## Begin STORED RECORDS

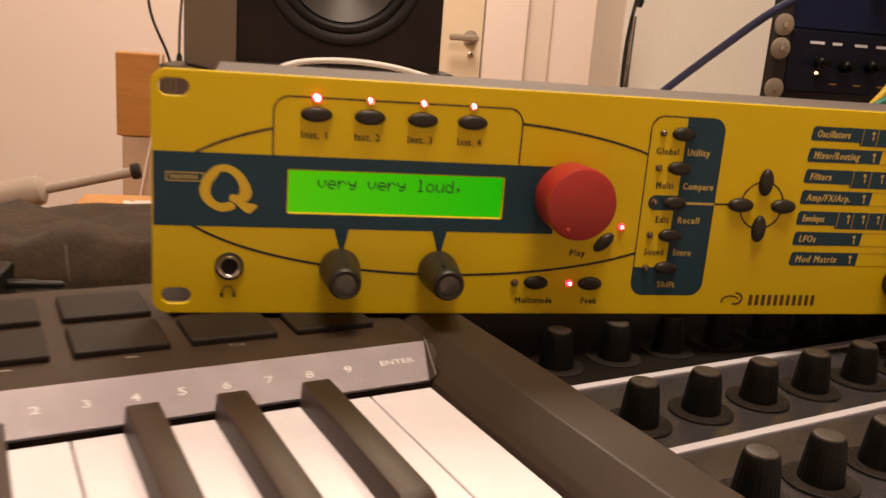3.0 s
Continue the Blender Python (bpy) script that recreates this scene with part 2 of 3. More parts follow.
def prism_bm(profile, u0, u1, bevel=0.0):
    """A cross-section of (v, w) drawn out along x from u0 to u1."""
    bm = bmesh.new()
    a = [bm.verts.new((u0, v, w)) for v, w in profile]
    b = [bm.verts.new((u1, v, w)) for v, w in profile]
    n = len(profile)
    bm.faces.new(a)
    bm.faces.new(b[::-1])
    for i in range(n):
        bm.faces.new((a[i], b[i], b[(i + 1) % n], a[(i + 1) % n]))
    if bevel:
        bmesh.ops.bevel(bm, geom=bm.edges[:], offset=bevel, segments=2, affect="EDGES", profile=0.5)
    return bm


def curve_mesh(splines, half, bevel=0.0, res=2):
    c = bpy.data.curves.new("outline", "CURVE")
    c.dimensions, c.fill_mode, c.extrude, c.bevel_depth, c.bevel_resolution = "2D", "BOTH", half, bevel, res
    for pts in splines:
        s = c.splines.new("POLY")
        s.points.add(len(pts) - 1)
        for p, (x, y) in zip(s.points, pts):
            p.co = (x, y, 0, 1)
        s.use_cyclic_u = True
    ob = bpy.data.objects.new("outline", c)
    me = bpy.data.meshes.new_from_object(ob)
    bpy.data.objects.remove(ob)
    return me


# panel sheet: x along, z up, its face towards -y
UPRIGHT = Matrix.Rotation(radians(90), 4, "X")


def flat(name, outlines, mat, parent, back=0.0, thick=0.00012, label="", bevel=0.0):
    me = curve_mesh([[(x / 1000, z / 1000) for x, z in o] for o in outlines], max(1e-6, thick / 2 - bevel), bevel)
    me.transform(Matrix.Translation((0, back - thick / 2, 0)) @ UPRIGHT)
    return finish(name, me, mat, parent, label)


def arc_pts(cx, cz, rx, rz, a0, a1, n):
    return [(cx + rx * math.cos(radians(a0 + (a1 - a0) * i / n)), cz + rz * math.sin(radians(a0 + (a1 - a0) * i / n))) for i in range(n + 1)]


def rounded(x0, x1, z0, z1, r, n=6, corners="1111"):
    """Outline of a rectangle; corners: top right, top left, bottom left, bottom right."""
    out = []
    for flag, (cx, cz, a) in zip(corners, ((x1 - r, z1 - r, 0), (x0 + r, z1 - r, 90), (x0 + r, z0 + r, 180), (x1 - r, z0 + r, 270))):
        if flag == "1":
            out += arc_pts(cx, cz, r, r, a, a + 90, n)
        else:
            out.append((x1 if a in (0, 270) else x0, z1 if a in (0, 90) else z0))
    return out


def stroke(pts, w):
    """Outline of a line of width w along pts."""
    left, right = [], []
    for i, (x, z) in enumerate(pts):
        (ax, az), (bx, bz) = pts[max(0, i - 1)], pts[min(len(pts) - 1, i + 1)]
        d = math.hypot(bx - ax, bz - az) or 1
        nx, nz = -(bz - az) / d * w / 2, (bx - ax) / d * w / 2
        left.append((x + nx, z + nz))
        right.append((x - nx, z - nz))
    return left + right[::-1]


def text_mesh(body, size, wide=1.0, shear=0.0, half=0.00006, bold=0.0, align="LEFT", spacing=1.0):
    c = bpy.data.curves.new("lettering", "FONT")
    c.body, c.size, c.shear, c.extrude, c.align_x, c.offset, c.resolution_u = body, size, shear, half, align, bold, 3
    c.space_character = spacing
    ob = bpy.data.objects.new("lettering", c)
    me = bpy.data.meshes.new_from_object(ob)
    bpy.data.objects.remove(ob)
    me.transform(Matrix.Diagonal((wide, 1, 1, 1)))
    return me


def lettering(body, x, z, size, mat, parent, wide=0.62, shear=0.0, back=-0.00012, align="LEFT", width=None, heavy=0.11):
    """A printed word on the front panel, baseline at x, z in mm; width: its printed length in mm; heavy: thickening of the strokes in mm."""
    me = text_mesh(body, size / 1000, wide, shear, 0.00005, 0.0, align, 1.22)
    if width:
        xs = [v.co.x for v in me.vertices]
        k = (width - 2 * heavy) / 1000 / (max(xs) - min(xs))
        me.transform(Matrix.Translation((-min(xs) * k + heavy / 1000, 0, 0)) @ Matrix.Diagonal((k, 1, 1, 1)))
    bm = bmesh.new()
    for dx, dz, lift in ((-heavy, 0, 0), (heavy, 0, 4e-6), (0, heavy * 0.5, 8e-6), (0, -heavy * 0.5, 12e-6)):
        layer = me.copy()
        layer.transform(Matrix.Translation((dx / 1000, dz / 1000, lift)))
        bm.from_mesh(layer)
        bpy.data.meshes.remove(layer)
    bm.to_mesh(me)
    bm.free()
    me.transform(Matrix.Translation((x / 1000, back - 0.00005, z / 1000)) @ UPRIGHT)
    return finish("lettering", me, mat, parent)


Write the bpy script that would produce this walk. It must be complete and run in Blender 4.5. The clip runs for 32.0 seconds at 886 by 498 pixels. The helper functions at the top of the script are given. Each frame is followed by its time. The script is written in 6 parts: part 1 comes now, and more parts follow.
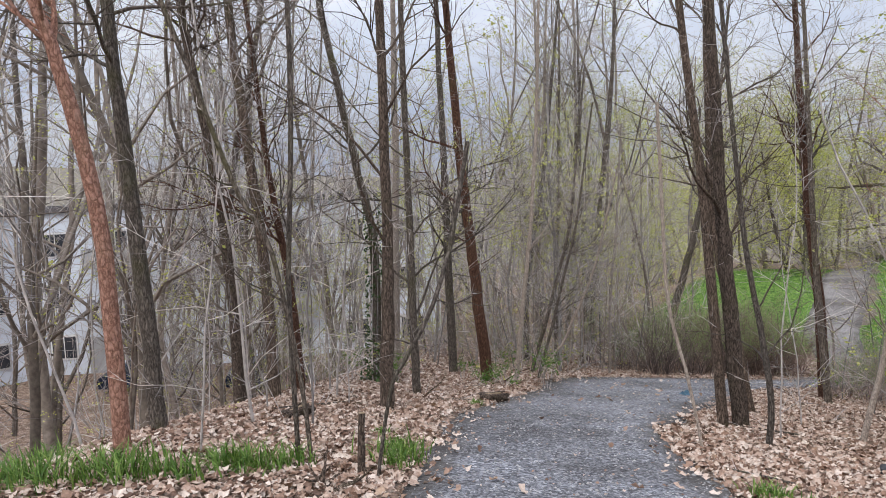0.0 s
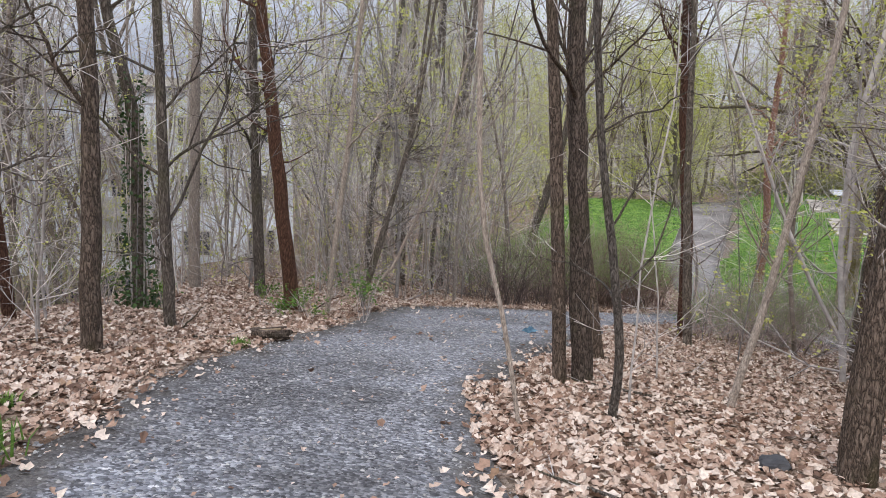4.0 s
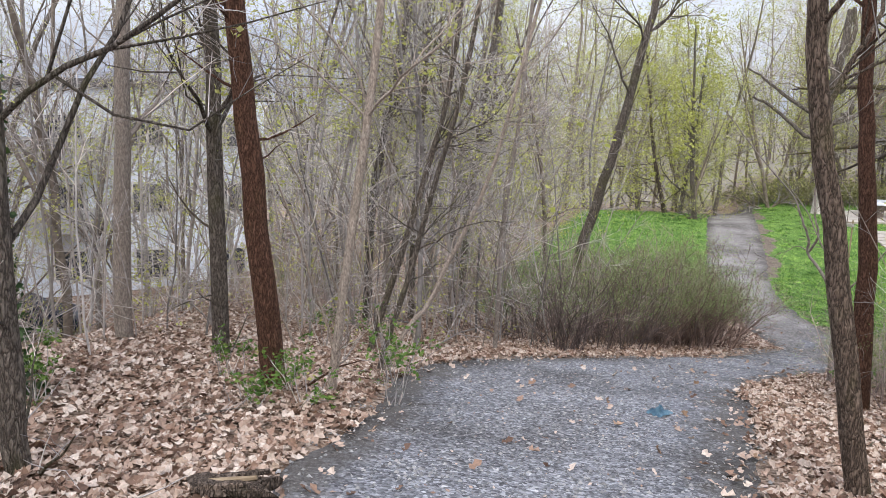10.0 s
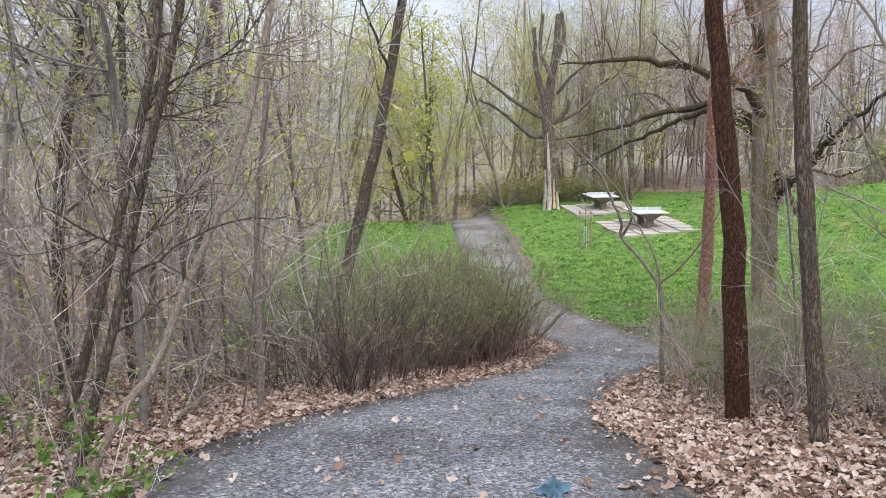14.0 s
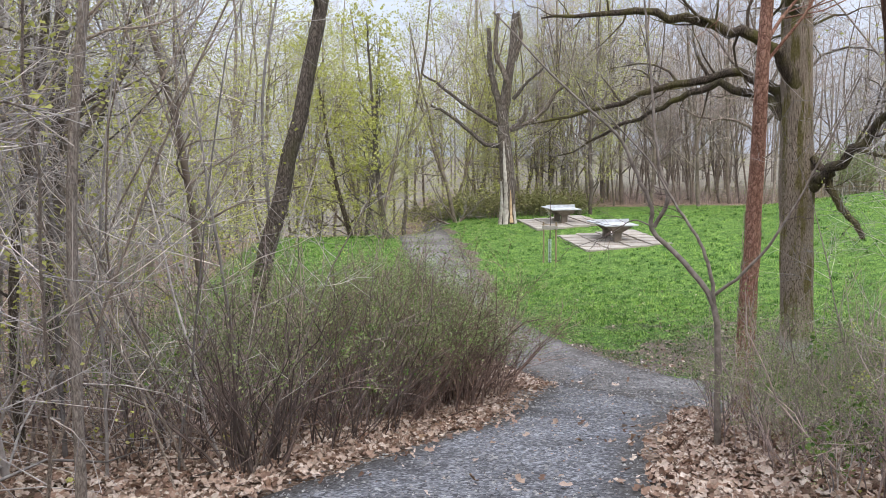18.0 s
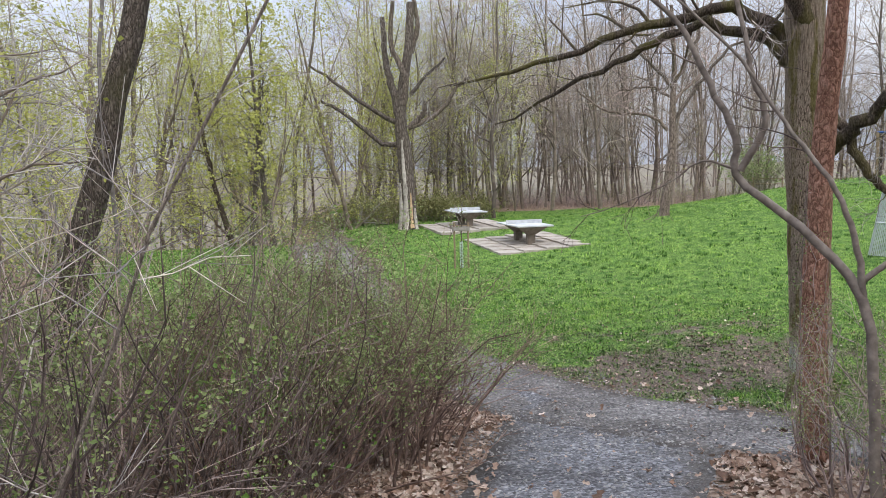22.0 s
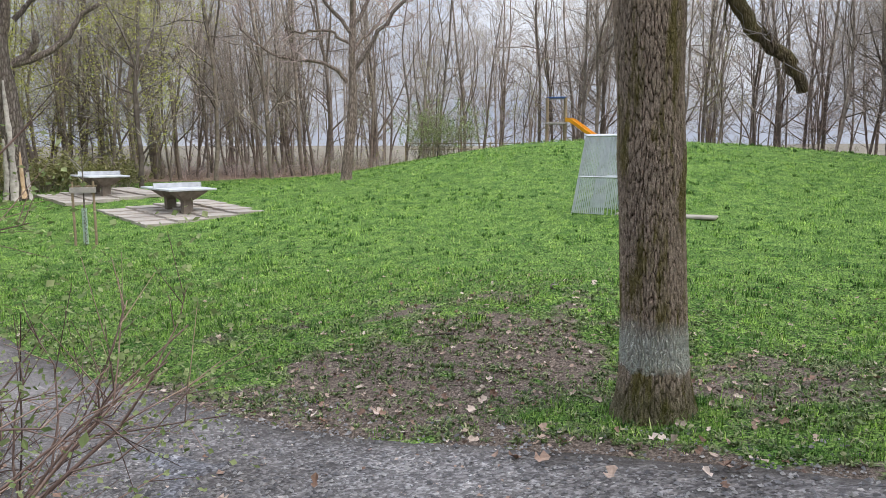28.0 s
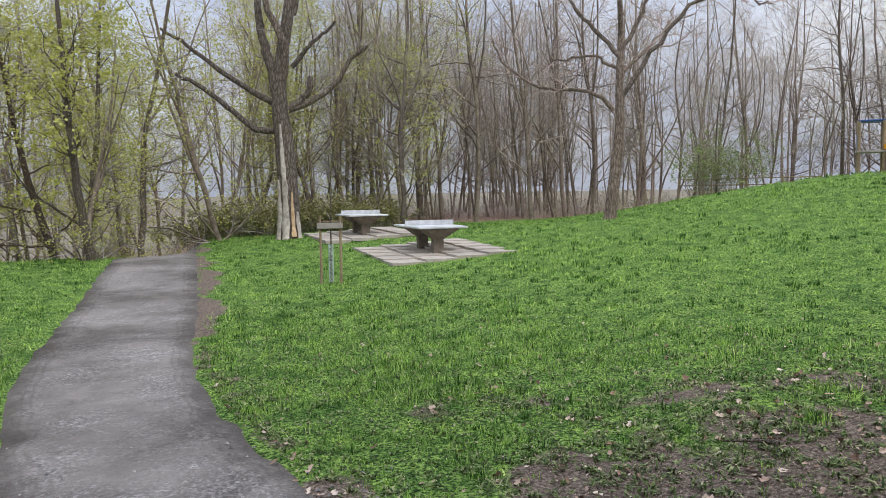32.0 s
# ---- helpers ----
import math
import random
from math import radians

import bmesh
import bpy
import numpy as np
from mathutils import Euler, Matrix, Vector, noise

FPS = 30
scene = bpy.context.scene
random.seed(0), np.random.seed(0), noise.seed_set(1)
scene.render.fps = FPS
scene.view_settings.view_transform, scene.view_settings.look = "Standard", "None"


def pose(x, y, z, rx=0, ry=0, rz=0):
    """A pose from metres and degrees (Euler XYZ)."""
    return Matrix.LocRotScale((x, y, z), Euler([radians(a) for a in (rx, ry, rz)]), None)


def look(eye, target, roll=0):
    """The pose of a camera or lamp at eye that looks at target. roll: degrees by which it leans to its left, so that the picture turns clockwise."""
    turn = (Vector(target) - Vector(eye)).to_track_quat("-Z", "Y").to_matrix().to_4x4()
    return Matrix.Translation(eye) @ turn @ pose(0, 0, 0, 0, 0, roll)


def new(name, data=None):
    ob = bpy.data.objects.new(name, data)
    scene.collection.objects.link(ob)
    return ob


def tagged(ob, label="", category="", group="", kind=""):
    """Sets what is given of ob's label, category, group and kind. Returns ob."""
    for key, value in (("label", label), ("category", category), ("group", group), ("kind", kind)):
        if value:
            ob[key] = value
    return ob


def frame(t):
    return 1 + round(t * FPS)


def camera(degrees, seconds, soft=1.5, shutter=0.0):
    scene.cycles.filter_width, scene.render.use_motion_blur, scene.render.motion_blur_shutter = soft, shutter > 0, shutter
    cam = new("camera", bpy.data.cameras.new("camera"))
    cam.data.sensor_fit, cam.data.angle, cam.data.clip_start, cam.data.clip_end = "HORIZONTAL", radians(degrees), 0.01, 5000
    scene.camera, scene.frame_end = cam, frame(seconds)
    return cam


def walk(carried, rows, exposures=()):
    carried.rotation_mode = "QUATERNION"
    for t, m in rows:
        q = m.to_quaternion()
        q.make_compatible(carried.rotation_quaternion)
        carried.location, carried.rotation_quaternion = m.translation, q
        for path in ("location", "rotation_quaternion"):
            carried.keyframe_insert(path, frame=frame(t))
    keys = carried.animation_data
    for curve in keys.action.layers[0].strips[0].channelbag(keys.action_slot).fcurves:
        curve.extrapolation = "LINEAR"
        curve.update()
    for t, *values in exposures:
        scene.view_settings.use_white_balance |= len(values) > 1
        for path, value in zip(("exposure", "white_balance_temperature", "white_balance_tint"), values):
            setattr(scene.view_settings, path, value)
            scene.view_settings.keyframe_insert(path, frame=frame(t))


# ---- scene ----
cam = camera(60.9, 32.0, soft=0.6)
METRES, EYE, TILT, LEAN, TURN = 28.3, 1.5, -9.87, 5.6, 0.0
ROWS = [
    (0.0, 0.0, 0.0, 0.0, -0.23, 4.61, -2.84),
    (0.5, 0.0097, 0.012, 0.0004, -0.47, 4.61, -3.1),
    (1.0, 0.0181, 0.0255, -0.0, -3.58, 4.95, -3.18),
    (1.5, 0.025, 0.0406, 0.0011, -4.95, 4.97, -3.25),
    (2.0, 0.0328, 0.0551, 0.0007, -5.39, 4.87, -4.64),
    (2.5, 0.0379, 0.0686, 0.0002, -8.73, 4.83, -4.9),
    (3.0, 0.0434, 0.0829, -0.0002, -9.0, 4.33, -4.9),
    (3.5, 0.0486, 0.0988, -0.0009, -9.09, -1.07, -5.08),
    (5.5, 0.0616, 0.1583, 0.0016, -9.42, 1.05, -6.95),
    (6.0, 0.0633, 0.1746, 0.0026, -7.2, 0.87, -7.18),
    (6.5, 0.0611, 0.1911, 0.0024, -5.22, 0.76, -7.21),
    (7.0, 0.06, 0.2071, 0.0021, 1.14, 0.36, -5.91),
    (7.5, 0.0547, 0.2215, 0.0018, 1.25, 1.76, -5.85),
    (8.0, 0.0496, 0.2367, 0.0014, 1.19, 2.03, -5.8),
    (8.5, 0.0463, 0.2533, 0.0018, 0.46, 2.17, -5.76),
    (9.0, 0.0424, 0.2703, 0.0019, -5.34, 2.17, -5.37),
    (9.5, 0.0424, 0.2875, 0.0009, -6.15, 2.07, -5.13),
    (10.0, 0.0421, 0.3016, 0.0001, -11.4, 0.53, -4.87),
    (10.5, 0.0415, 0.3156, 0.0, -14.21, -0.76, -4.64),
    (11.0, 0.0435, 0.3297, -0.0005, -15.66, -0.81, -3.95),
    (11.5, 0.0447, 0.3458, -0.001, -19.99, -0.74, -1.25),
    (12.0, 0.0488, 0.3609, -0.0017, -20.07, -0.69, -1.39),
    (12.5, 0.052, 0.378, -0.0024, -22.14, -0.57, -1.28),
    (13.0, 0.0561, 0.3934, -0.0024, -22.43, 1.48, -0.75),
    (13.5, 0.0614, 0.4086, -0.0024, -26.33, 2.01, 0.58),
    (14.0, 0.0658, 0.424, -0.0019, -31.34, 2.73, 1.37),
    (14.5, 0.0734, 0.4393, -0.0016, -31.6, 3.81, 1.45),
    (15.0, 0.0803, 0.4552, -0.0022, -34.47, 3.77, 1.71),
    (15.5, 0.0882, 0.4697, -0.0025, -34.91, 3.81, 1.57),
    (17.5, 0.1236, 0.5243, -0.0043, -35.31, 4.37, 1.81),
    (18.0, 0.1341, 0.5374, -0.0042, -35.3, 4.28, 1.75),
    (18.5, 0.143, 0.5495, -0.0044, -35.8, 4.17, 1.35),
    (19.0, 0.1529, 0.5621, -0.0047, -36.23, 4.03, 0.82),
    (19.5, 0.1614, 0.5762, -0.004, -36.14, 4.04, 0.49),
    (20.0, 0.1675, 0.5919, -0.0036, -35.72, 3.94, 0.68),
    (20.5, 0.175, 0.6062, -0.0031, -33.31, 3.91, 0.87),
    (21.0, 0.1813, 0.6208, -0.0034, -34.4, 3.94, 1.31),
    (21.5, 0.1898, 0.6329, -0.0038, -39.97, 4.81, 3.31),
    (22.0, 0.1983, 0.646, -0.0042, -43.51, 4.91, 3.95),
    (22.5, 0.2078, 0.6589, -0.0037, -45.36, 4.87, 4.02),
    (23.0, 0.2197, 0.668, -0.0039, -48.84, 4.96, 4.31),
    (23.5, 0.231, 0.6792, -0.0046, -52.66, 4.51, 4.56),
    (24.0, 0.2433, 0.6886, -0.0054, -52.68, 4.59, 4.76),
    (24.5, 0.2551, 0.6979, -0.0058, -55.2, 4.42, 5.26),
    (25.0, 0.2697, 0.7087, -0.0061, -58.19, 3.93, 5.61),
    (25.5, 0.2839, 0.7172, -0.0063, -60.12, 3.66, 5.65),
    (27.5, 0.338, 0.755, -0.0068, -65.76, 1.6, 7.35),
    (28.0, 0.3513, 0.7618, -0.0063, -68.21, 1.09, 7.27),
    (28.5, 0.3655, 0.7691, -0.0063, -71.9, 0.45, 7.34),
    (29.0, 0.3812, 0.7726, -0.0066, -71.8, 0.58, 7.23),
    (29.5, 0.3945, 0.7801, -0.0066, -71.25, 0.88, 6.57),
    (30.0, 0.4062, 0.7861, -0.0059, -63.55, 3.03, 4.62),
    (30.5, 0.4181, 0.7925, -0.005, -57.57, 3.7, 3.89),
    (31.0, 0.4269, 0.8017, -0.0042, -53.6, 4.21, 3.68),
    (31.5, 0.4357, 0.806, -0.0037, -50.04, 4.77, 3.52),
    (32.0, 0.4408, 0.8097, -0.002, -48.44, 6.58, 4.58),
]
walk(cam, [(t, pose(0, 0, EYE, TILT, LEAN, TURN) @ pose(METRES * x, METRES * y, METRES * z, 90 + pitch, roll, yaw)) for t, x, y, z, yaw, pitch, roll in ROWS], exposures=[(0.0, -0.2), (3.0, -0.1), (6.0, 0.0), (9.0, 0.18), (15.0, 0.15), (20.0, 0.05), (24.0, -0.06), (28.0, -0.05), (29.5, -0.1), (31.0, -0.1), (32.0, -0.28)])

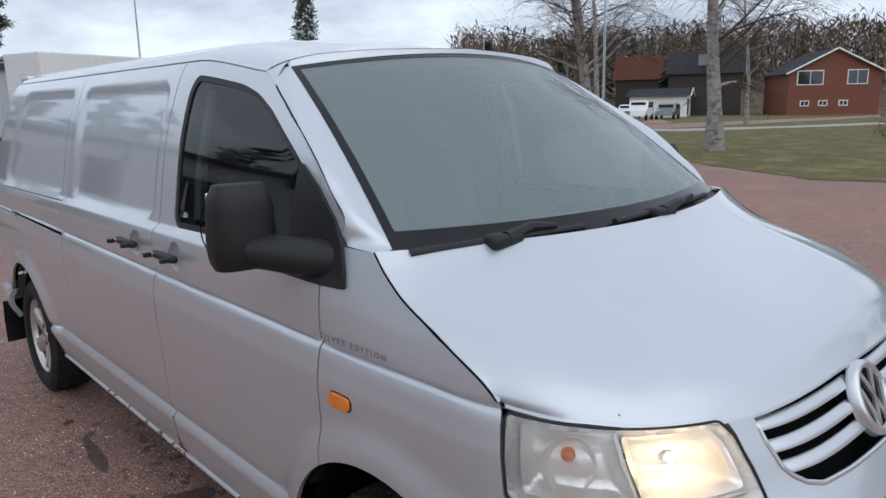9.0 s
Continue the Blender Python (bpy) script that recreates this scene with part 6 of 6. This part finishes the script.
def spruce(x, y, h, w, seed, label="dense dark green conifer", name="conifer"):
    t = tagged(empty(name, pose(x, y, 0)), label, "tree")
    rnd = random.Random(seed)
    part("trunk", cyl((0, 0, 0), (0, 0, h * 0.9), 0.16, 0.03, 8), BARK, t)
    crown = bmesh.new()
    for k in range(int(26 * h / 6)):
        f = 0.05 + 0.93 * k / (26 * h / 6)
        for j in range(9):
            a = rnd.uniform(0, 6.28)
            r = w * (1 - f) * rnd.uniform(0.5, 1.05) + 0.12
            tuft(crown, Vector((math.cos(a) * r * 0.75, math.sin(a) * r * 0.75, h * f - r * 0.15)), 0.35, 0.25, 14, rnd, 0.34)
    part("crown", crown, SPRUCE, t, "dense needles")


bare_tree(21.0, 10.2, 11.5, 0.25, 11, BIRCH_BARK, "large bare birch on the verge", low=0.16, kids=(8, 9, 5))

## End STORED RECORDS

Extract the run of lines that opens with the line containing "for path, value" and closes with the line containing "scene.view_settings.keyframe_insert(path, frame=frame(t))"; reproduce it exactly and add nothing.

        for path, value in zip(("exposure", "white_balance_temperature", "white_balance_tint"), values):
            setattr(scene.view_settings, path, value)
            scene.view_settings.keyframe_insert(path, frame=frame(t))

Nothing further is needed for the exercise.